--- START Source data ---

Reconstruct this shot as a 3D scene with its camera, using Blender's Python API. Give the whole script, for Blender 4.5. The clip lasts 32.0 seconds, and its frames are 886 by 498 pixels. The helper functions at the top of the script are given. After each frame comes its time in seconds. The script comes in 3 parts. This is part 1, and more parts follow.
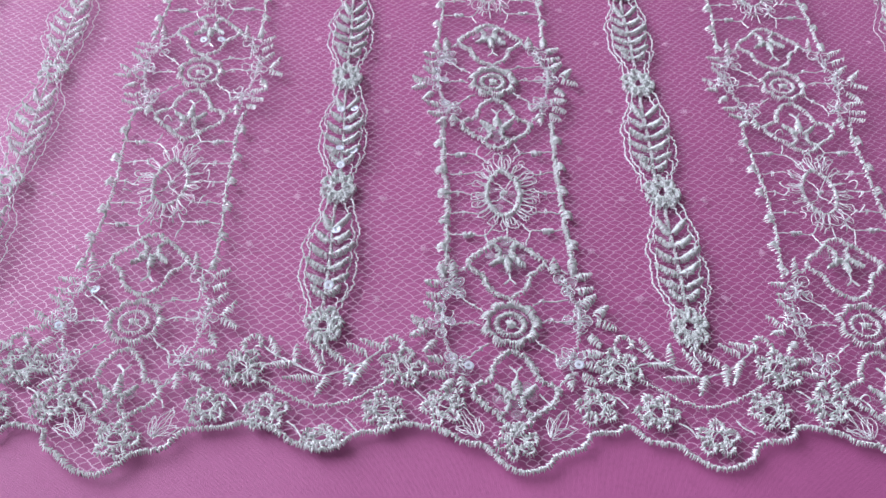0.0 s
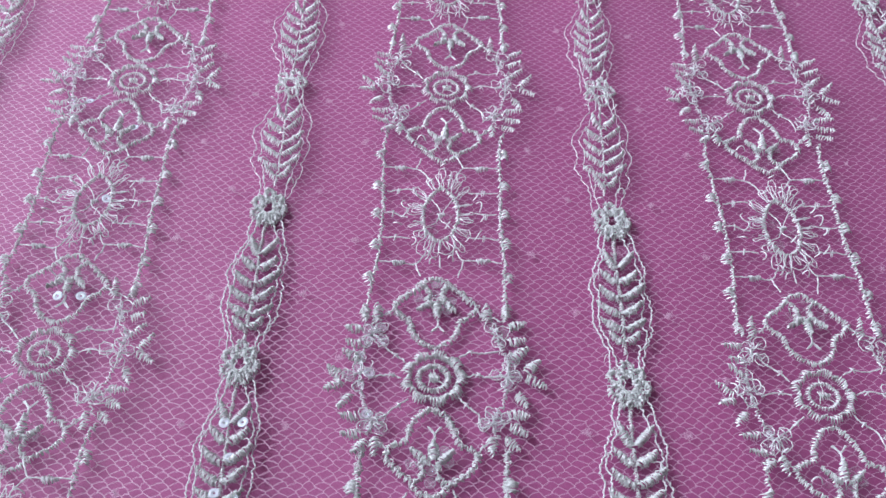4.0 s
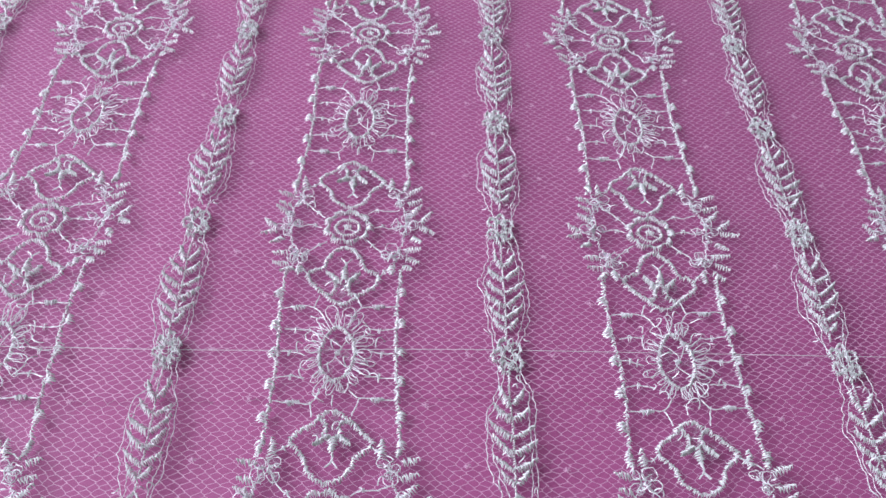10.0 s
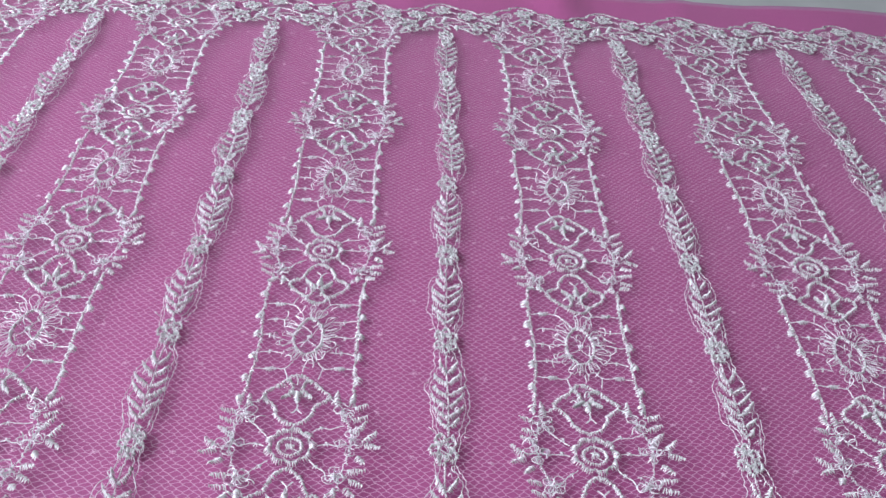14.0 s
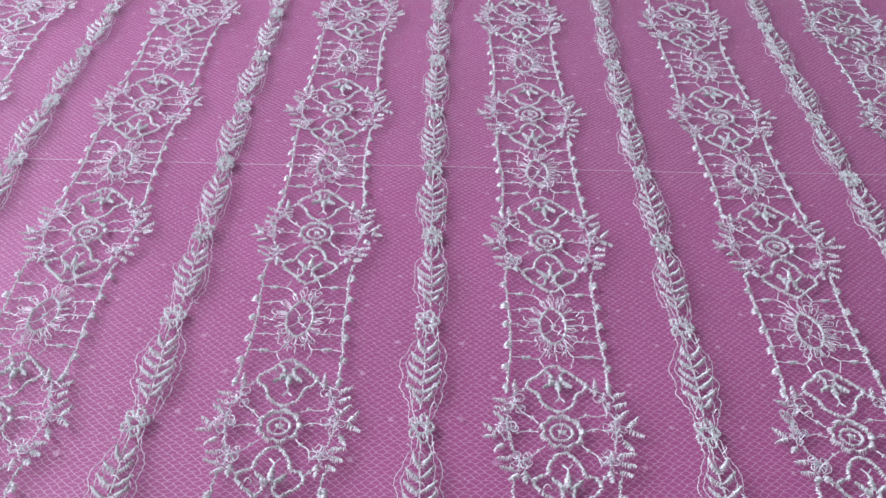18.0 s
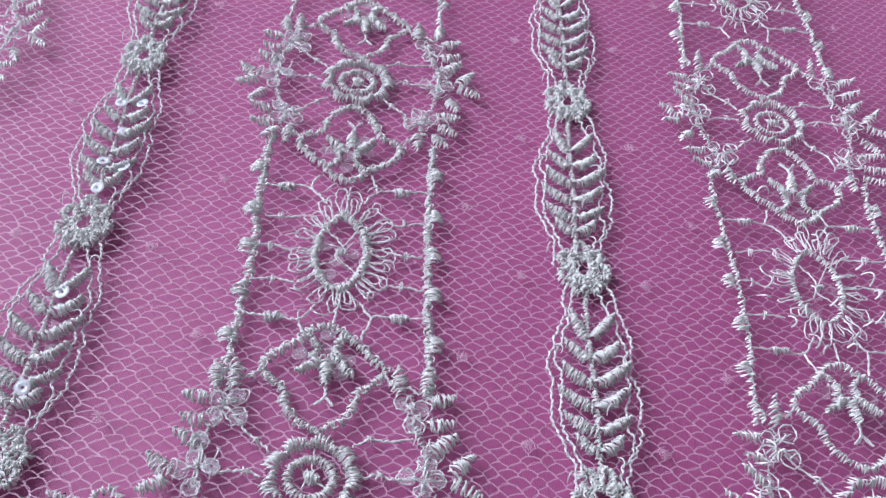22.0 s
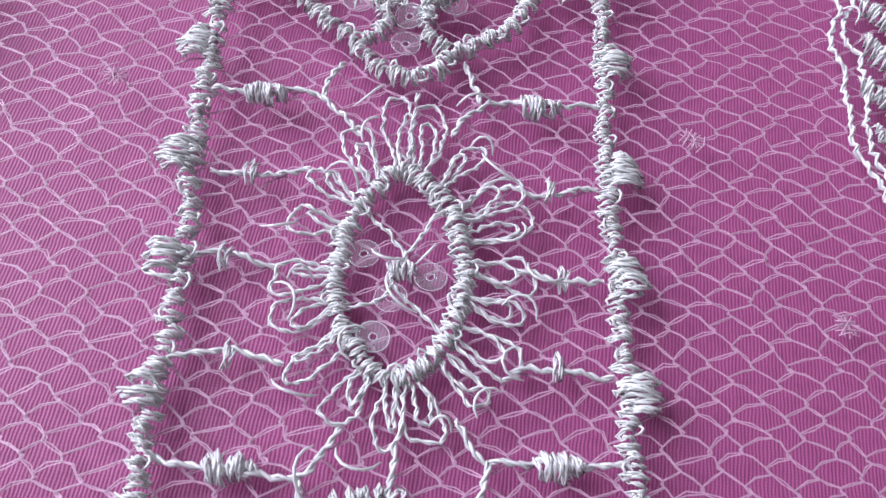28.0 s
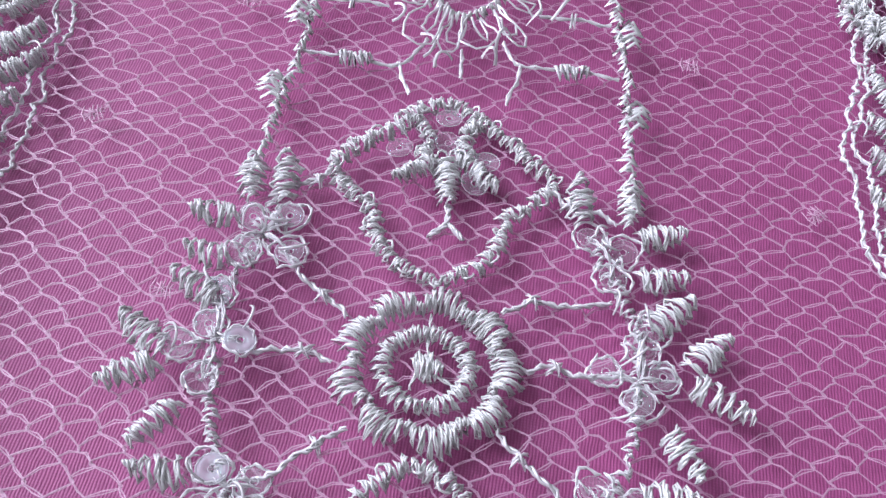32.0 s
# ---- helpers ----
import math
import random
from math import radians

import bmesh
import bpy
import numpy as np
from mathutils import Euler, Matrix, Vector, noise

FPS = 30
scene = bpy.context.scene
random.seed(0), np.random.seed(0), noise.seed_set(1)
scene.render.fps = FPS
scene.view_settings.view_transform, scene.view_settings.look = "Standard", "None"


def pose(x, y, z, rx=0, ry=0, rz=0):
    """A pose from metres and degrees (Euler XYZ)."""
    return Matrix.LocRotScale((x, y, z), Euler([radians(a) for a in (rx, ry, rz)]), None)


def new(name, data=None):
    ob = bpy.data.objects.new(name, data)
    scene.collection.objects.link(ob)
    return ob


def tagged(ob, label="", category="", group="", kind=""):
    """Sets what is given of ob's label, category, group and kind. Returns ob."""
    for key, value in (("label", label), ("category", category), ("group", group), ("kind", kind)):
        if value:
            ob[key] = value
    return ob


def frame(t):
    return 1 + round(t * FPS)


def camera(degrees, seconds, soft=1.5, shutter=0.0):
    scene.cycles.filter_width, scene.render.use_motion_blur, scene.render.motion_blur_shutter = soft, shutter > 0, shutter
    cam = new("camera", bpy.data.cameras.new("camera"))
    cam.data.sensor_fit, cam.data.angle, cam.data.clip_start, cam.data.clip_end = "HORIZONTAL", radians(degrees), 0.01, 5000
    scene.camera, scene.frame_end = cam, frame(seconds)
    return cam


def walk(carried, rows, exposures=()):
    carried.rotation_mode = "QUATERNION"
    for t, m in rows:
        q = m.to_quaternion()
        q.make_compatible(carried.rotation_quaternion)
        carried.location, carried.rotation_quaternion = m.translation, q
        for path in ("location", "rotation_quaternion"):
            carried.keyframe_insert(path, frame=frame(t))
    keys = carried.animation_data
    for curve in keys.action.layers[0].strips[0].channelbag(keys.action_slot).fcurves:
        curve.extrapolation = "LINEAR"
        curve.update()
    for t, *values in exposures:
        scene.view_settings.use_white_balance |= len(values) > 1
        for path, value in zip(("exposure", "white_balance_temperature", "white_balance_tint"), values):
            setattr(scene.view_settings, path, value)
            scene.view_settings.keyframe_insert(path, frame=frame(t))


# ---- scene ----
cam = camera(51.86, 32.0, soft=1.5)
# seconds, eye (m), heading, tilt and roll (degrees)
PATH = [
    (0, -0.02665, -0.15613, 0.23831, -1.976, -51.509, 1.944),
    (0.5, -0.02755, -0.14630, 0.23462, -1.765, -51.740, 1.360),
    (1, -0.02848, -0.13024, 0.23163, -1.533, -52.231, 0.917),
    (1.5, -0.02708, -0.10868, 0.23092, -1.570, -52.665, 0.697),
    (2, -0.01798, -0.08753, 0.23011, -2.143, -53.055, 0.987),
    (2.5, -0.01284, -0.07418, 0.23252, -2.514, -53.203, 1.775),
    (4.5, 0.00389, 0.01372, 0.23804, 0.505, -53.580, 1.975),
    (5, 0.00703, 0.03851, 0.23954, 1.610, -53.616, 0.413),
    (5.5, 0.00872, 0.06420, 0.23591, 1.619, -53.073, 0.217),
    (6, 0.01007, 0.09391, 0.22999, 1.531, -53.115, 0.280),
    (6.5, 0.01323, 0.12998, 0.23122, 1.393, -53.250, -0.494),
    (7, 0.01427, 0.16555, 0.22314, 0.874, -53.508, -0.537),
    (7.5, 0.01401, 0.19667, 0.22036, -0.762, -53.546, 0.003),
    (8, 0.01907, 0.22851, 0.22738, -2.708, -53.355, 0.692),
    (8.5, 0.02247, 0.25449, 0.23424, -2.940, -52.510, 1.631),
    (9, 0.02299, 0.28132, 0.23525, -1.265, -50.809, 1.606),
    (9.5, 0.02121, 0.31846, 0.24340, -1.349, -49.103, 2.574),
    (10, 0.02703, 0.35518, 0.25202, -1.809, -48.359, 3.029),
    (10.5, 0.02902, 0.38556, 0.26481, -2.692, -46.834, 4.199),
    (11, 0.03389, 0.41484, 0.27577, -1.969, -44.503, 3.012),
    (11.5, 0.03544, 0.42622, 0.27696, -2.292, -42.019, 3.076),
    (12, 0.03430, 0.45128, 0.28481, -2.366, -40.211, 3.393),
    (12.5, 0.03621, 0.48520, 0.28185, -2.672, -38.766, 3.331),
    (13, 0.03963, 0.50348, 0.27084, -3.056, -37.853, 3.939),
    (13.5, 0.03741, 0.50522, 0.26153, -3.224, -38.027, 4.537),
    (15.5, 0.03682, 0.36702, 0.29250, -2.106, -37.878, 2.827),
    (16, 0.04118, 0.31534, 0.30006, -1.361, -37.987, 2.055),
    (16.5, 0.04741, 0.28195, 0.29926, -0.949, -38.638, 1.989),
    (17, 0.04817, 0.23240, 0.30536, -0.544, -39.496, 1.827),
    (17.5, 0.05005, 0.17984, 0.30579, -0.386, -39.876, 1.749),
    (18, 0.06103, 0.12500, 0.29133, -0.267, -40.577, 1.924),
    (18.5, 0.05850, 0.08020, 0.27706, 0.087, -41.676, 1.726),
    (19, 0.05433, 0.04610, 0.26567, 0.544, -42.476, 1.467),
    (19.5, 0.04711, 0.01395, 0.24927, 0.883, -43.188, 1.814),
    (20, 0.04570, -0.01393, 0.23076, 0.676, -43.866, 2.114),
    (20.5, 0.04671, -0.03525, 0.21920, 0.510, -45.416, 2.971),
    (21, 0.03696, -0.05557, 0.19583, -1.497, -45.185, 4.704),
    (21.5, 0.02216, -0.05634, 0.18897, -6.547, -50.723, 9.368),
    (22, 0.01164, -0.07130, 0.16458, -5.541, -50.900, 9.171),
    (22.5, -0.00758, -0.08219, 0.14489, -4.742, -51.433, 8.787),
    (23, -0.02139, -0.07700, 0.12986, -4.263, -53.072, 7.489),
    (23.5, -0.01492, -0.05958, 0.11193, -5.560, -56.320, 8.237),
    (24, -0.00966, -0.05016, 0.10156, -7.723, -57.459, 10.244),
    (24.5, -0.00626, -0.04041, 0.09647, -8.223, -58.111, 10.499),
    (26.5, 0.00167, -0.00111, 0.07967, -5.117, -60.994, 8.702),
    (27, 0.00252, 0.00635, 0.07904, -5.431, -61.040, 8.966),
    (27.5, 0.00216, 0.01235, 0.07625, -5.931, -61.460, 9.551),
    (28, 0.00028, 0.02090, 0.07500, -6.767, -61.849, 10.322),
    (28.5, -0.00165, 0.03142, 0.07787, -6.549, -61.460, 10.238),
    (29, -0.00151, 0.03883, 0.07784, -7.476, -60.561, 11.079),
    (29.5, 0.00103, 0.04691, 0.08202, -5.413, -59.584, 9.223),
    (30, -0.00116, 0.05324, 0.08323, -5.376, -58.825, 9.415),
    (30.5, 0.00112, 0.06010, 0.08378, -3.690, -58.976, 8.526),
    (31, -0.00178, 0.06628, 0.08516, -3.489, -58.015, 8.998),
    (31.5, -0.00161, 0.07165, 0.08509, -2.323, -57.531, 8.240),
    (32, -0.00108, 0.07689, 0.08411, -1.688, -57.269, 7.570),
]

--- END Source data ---

▸ Stated goal:
Restate each line from the start of the listing through the line bearing "scene.render.fps = FPS" word for word. Drop the pictures.

▸ Reply to the task:
Reconstruct this shot as a 3D scene with its camera, using Blender's Python API. Give the whole script, for Blender 4.5. The clip lasts 32.0 seconds, and its frames are 886 by 498 pixels. The helper functions at the top of the script are given. After each frame comes its time in seconds. The script comes in 3 parts. This is part 1, and more parts follow.
0.0 s
4.0 s
10.0 s
14.0 s
18.0 s
22.0 s
28.0 s
32.0 s
# ---- helpers ----
import math
import random
from math import radians

import bmesh
import bpy
import numpy as np
from mathutils import Euler, Matrix, Vector, noise

FPS = 30
scene = bpy.context.scene
random.seed(0), np.random.seed(0), noise.seed_set(1)
scene.render.fps = FPS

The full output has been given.